Iqaluit council: incinerator must be built now, not later
Waste site plan sent back for second review
Iqaluit City Council has ordered that an incinerator immediately be included in the city’s new waste management plan, to be commissioned when the next waste site opens.
The Jan. 21 decision advances council’s demand for an incinerator by one year, to 2015 at the earliest.
Council also held off on accepting the waste plan’s composting element, ordering that the city’s department of engineering redraft the plan to “phase in” composting only on the condition that it is proven to work in Iqaluit.
With that, council sent the city’s director of engineering, Meagan Leach, back to the drawing board to redraft the city’s solid waste management plan, which it stopped just short of adopting on Dec. 10.
Council’s order to include incineration within the plan now means garbage collection fees will have to increase by about 63 per cent, instead of just 30 per cent as called for under the original solid waste management proposal, according to Leach.
The increased fee would cover the cost of an incinerator, which is estimated at about $5 million. The total cost of a new waste site, with incineration, would be about $14 million.
“Obviously you can choose to split that over different years, or over different funds,” Leach told council. “But it certainly has to be planned for.”
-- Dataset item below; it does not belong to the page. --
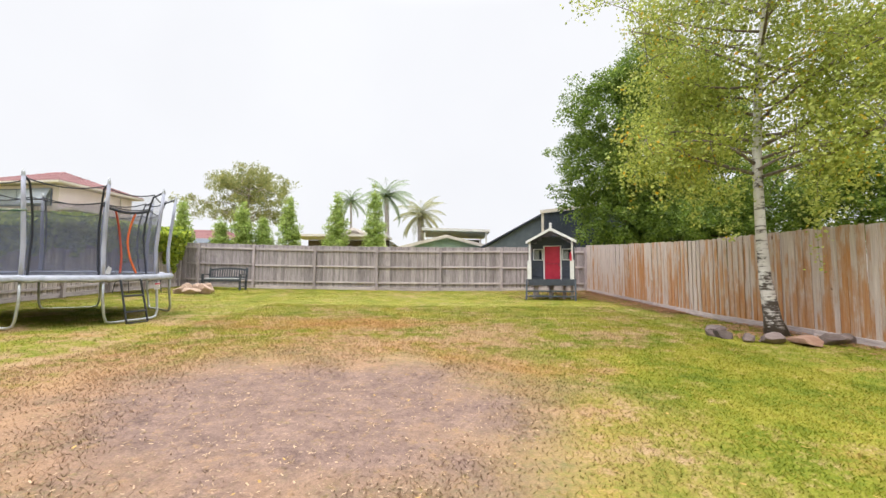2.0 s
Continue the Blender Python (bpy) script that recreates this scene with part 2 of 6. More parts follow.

Leach cautioned that council’s late changes to the city’s solid waste management plan would add much more work and costs to the project, while the city’s past-due West 40 landfill continues to receive the city’s garbage.
“We need to have this project up and running as soon as possible,” Leach said. “We’re adding a lot of work so that it’s going to be a very large undertaking for staff. We already have a lot of large projects on the go. I’m concerned about frontloading so many things.”
The city’s urgent need to approve and begin the new waste plan is also under close watch by Aboriginal Affairs and Northern Development Canada, Coun. Kenny Bell said.
The federal agency, which administers the Nunavut Waters and Nunavut Surface Rights Tribunal Act, had called on the city to submit its waste plan by Nov. 30, 2013, Bell said.
“It’s been in the hands of administration, and they have apparently been working towards a fix,” Bell said.
The problem, he added, is that he and other city councillors did not know anything about the deadline until Jan. 14, when council learned about it in an in-camera meeting closed to the public.
City administration’s rush to push the project through almost squeezed out council’s ability to call for an incinerator to be included in the project, he said, adding that councillors, like many citizens, have always favoured incineration.
“I’ve believed that this has been rushed since the beginning,” he said.
Coun. Mary Wilman also faulted city administration for not providing complete information on the waste plan.
“I feel that we’re not being fed adequate information,” she said. “I’m not pointing fingers, but I am very frustrated, because this council is not really respected.”
The city’s new waste plan involves opening a new waste site 8.5 kilometres northwest of the city centre, known as the Northwest site.
Iqaluit’s department of engineering completed a project proposal after two years of work, which included information presented in three public consultations, three newsletters to residents and a website describing the plan’s progress.
Despite this, councillors said they were dismayed that the final draft, put to council for approval, did not include an incinerator.
“We’ve got to keep the stuff out of the landfill site, and incineration is, in my opinion, the most appropriate way,” said Coun. Terry Dobbin.
“The key is diversion,” Dobbin said, adding that without an incinerator, he feared that the Northwest site “is going to be just another landfill.”
Plans call for the Northwest site to include composting, separation of recyclable material and hazardous waste, as well as a re-use centre and end-of life vehicles program.
Coun. Bell said he doubts that composting would work in Iqaluit.
“Personally, I would like to see composting tested out,” Bell said. “We haven’t been provided with information that says that it actually works.”
Other councillors agreed. With that, they decided on a “phase-in” approach to composting, on the condition that it is proven to work in the community.
Leach will adjust the city’s waste management plan and present it to council for discussion at the next council meeting, Jan. 28.